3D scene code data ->
-- START --
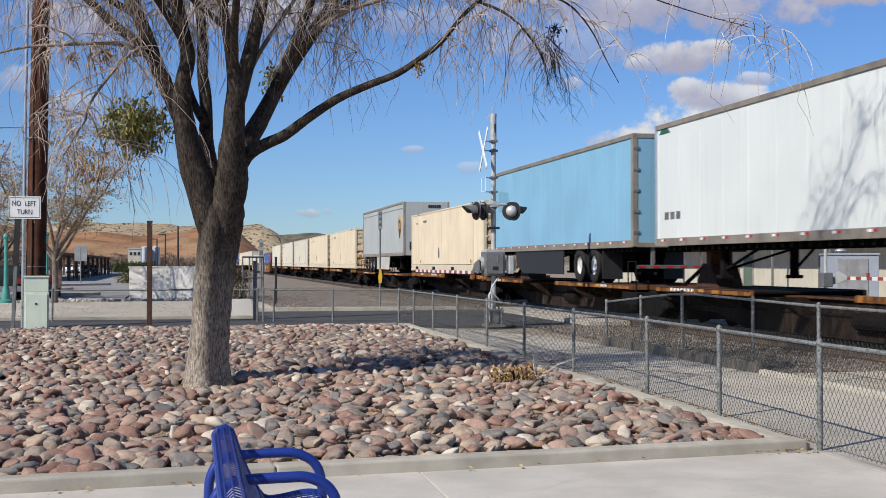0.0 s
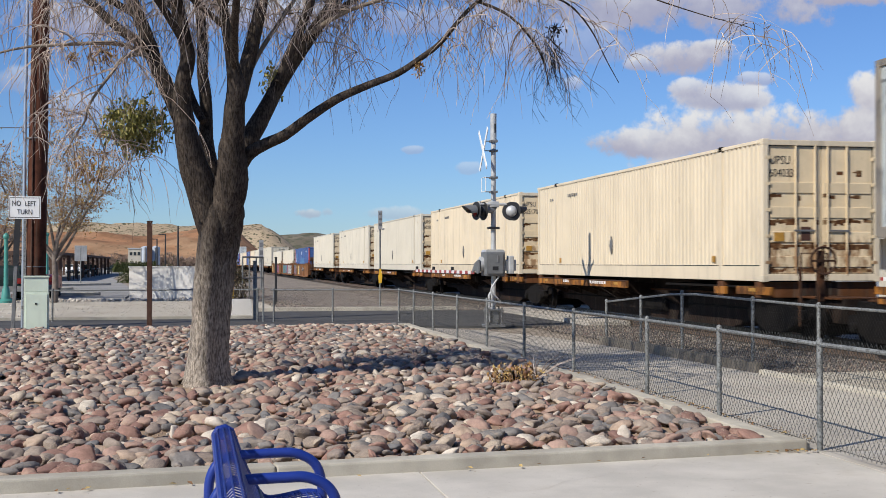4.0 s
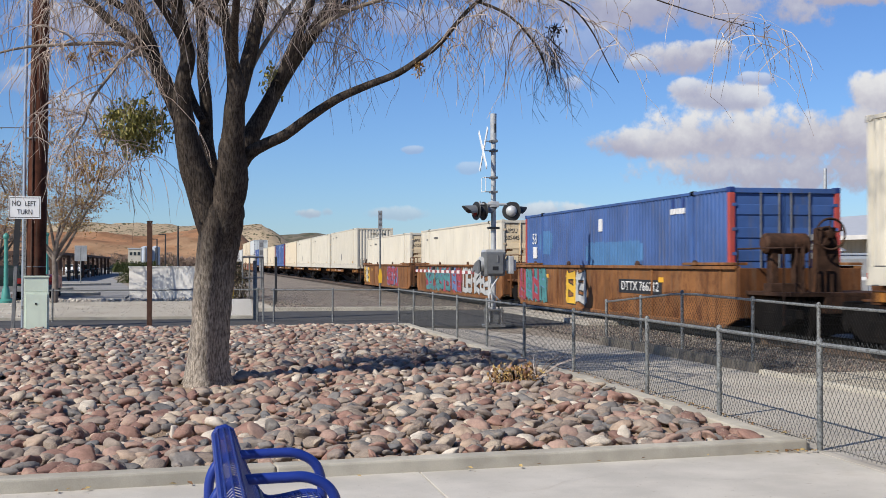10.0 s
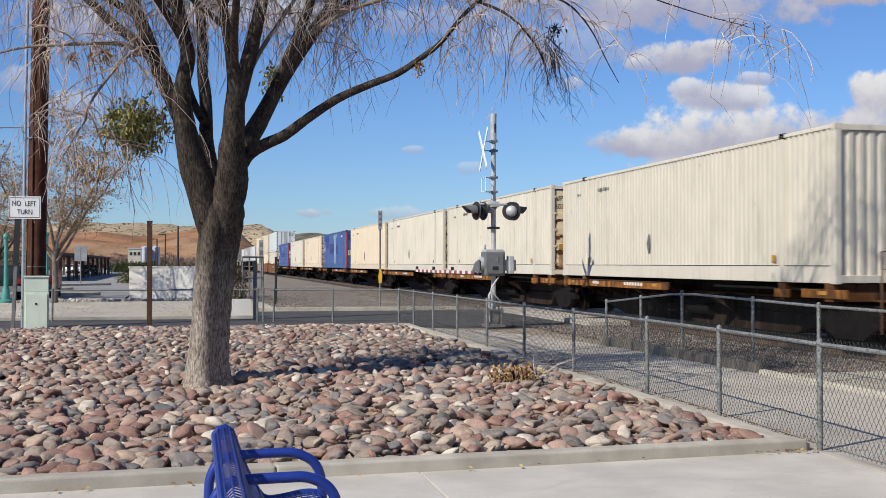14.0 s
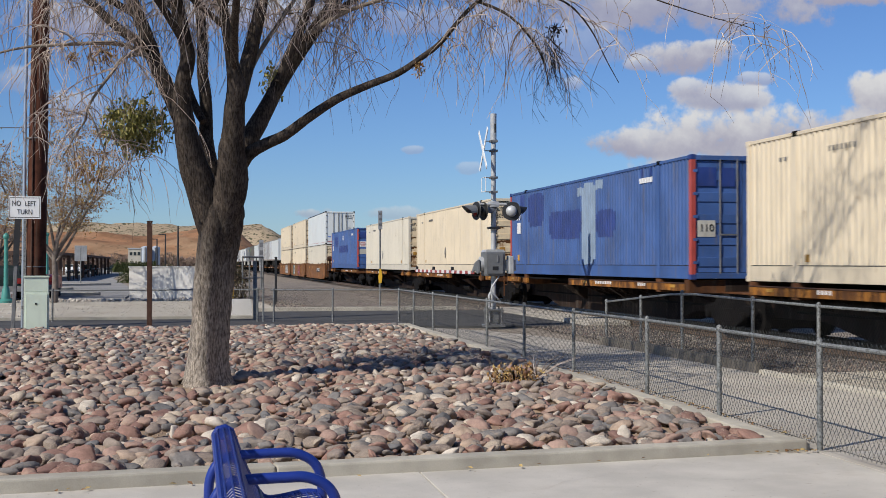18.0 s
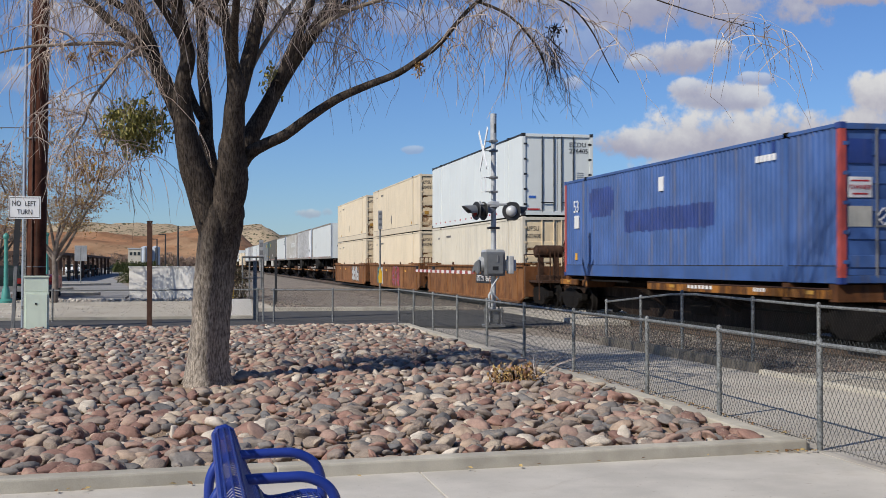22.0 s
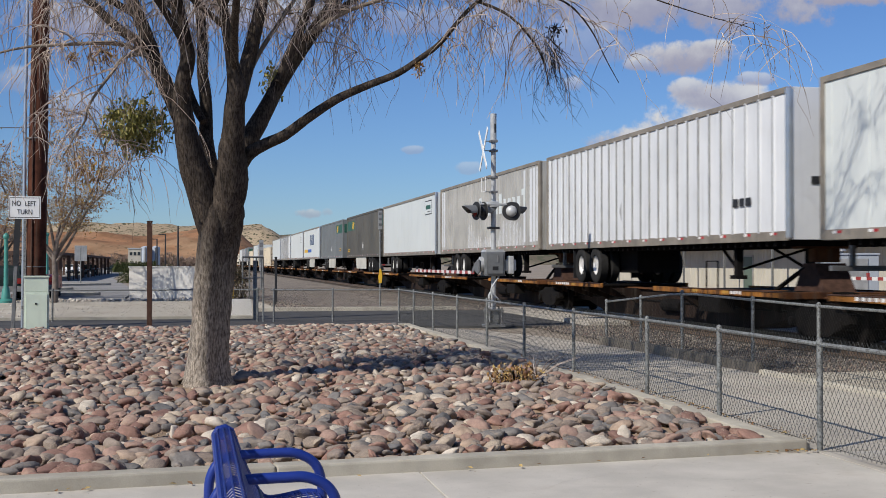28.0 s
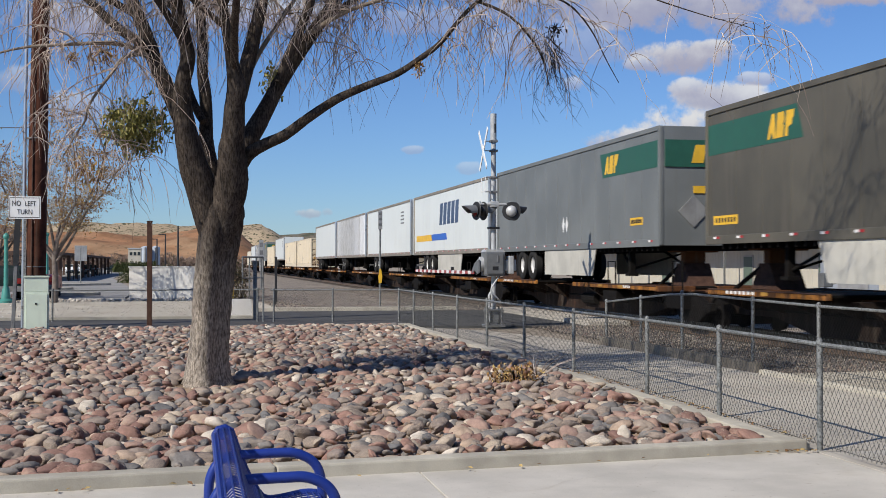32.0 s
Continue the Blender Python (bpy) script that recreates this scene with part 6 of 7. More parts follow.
def motions():
    """The train rolls towards the camera at about sixteen metres a second."""
    way = ((0, 0.0), (1, 15.25), (2, 30.95), (3, 46.75), (4, 62.65), (6, 94.78), (8, 127.09), (10, 159.42), (12, 191.71), (14, 223.94), (16, 256.12),
           (18, 288.28), (20, 320.45), (22, 352.65), (24, 384.87), (26, 417.11), (28, 449.34), (30, 481.59), (32, 513.91))
    for ob, u, z in MOVING:
        walk(ob, [(t, pose(TRACK, u - d, z)) for t, d in way])


# ---- things along the road and beyond ----
def build_roadside():
    # pale green cabinet
    c = thing("utility_cabinet", "pale green steel utility cabinet beside the cobble bed", "cabinet", at=pose(-3.93, 31.9, 0, 0, 0, 6))
    part("body", Geo().box(-0.30, 0.30, -0.2, 0.25, 0.0, 0.98, 0.012), "cabinet", c)
    part("upper_box", Geo().box(-0.29, 0.29, -0.19, 0.24, 0.98, 1.36, 0.012), "cabinet", c)
    part("lid", Geo().box(-0.31, 0.31, -0.215, 0.26, 1.34, 1.385, 0.012), "cabinet", c)
    part("door", Geo().box(-0.26, 0.26, -0.222, -0.2, 0.05, 0.93, 0.006), "cabinet", c)
    part("latch", Geo().box(-0.03, 0.02, -0.235, -0.22, 0.66, 0.70, 0.004), "black", c)
    part("padlock", Geo().box(-0.36, -0.30, -0.14, -0.08, 0.55, 0.63, 0.01), "steel", c)
    # wooden pole with its conduit
    p = thing("utility_pole", "dark brown creosoted wooden utility pole with grey conduit", "pole", at=pose(-4.14, 33.3, 0))
    part("pole", Geo().tube([(0, 0, -0.2), (0.06, 0, 4.5), (0.16, 0, 11.0)], [0.255, 0.245, 0.20], 18), "pole_wood", p, smooth=True)
    part("conduit", Geo().tube([(-0.30, -0.12, 0), (-0.25, -0.12, 6.0), (-0.18, -0.12, 10)], 0.045, 10), "alu_bright", p, smooth=True)
    part("thin_conduit", Geo().tube([(-0.07, -0.262, 0), (-0.02, -0.245, 8.0)], 0.02, 8), "rust_post", p)
    for z in (1.6, 3.4, 5.0):
        part("strap", Geo().lathe((0.02, 0, z), (0, 0, 1), [(0, 0.258), (0.03, 0.258)], 18), "steel", p)
    part("wire", Geo().tube([(-14, 2.5, 5.55), (-7, 1.2, 5.3), (0.0, 0, 5.30)], 0.012, 5), "black", p)
    # regulatory sign
    s = thing("road_sign", "white regulatory road sign with black lettering on a steel post", "sign", at=pose(-4.22, 31.9, 0))
    part("post", Geo().box(-0.03, 0.03, -0.012, 0.012, 0, 3.4, 0.004), "galv", s)
    part("sign_plate", Geo().box(-0.39, 0.39, -0.026, -0.016, 2.83, 3.40, 0.004), "sign_white", s)
    part("border", Geo().box(-0.37, 0.37, -0.030, -0.024, 2.86, 2.875).box(-0.37, 0.37, -0.030, -0.024, 3.355, 3.37).box(-0.37, -0.355, -0.030, -0.024, 2.86, 3.37).box(0.355, 0.37, -0.030, -0.024, 2.86, 3.37), "sign_black", s)
    lettering("words", "NO", 0.135, "sign_black", s, pose(-0.20, -0.030, 3.215, 90, 0, 0), 0.72)
    lettering("words", "LEFT", 0.125, "sign_black", s, pose(0.135, -0.030, 3.21, 90, 0, 0), 0.74)
    lettering("words", "TURN", 0.125, "sign_black", s, pose(0, -0.030, 3.0, 90, 0, 0), 0.78)
    d = thing("sign_post", "dark steel post with a narrow sign seen from behind", "sign", at=pose(-4.60, 32.6, 0, 0, 2.4, 0))
    part("post", Geo().box(-0.045, 0.045, -0.04, 0.04, -0.05, 2.9, 0.01), "steel", d)
    part("plate", Geo().box(-0.075, 0.075, -0.06, -0.045, 1.65, 2.95, 0.003), "black", d)
    # tall rusty post in the bed and others by the track
    for x, y, h, w, mat, lab in ((-1.13, 31.56, 2.76, 0.065, "rust_post", "rusty square steel post standing in the cobbles"),
                                 (1.78, 36.6, 1.75, 0.05, "galv", "grey steel post by the gate"),
                                 (3.44, 52.2, 1.95, 0.05, "black", "thin dark post in the gravel")):
        t = thing("steel_post", lab, "post", group="steel posts", at=pose(x, y, 0))
        part("shaft", Geo().box(-w, w, -w, w, -0.1, h, 0.012), mat, t)
        part("cap", Geo().box(-w - 0.01, w + 0.01, -w - 0.01, w + 0.01, h, h + 0.03, 0.008), mat, t)
    # marker with yellow tag
    m = thing("track_marker", "slim white-topped marker post with a yellow tag", "marker", at=pose(6.95, 45.4, 0))
    part("post", Geo().tube([(0, 0, 0), (0, 0, 3.7)], 0.035, 8), "galv", m)
    part("board", Geo().box(-0.08, 0.08, -0.05, -0.035, 3.0, 3.72, 0.004), "alu", m)
    for z in (3.18, 3.40, 3.60):
        part("marking_bar", Geo().box(-0.06, 0.06, -0.056, -0.05, z - 0.05, z + 0.05), "steel", m)
    part("tag", Geo().slab([(-0.06, 0.95), (0.06, 0.95), (0.075, 1.2), (0.03, 1.5), (-0.03, 1.5), (-0.075, 1.2)], -0.06, -0.045, "y"), "yellow", m)
    # narrow white board beyond the gate
    b = thing("white_board", "tall narrow white board with faded marks on a post", "sign", at=pose(4.2, 78.0, 0))
    part("post", Geo().tube([(0, 0, 0), (0, 0, 2.0)], 0.05, 8), "galv", b)
    part("board", Geo().box(-0.14, 0.14, -0.02, 0.02, 1.2, 3.2, 0.006), "alu", b)
    for z in (1.9, 2.4, 2.9):
        part("marking_bar", Geo().box(-0.10, 0.10, -0.03, -0.02, z - 0.14, z + 0.14), "steel", b)
    # pipe frame and yellow hydrant by the wall's end
    f = thing("pipe_frame", "galvanised pipe gate frame by the wall", "gate", at=pose(2.2, 57.0, 0, 0, 0, 60))
    for x in (0.0, 0.7, 1.4, 2.1):
        part("upright", Geo().tube([(x, 0, 0), (x, 0, 2.0)], 0.04, 8), "galv", f)
    part("rail", Geo().tube([(0, 0, 2.0), (2.1, 0, 2.0)], 0.04, 8).tube([(0, 0, 1.0), (2.1, 0, 1.0)], 0.03, 8), "galv", f)
    h = thing("valve_pipe", "yellow painted valve pipe by the gate", "pipe", at=pose(1.75, 56.8, 0.02))
    part("riser", Geo().tube([(0, 0, 0), (0, 0, 0.85)], 0.05, 10), "yellow", h)
    part("wheel", Geo().lathe((0, 0, 0.85), (0, 0, 1), [(0, 0.11), (0.05, 0.12), (0.08, 0.05)], 12), "yellow", h)
    k = thing("concrete_block", "pale concrete barrier block beside the gate", "block", at=pose(1.36, 38.2, 0.02))
    part("body", Geo().slab([(-0.40, 0.0), (0.40, 0.0), (0.40, 0.25), (0.37, 0.56), (-0.37, 0.56), (-0.40, 0.25)], -0.2, 0.2, "y"), "white_wall", k)
    # white masonry wall in blocks
    w = thing("wall_white", "whitewashed masonry wall in the shade of branches", "wall", kind="structure", at=pose(-3.0, 57.7, 0, 0, 0, -20))
    part("core", Geo().box(0, 4.3, 0.0, 0.30, -0.1, 1.50, 0.02), "white_wall", w)
    part("coping", Geo().box(-0.03, 4.33, -0.03, 0.33, 1.50, 1.56, 0.015), "white_wall", w)


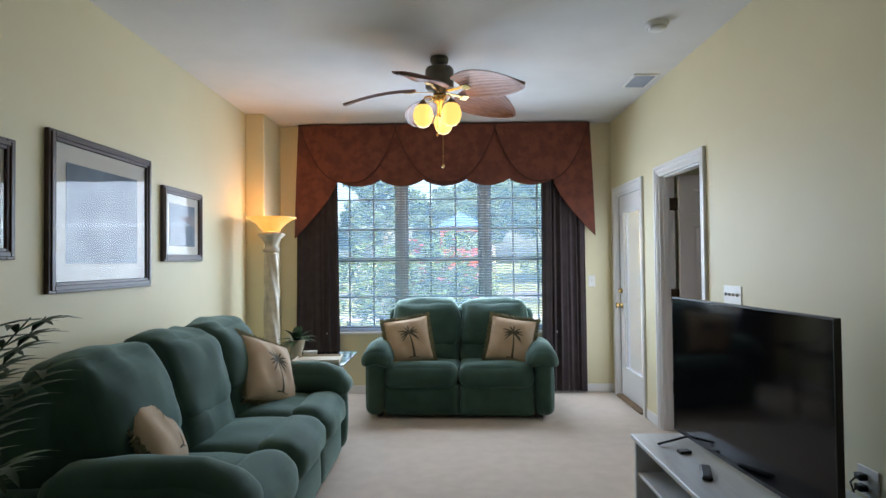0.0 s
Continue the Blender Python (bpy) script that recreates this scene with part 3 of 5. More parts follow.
-- END --
Short task ->
Reproduce only the lines running from the beginning of the entries above to the line holding "walk(ob, [(t, pose(TRACK, u", inclusive. Pictures stay out of the copy.

Complete output ->
0.0 s
4.0 s
10.0 s
14.0 s
18.0 s
22.0 s
28.0 s
32.0 s
Continue the Blender Python (bpy) script that recreates this scene with part 6 of 7. More parts follow.
def motions():
    """The train rolls towards the camera at about sixteen metres a second."""
    way = ((0, 0.0), (1, 15.25), (2, 30.95), (3, 46.75), (4, 62.65), (6, 94.78), (8, 127.09), (10, 159.42), (12, 191.71), (14, 223.94), (16, 256.12),
           (18, 288.28), (20, 320.45), (22, 352.65), (24, 384.87), (26, 417.11), (28, 449.34), (30, 481.59), (32, 513.91))
    for ob, u, z in MOVING:
        walk(ob, [(t, pose(TRACK, u - d, z)) for t, d in way])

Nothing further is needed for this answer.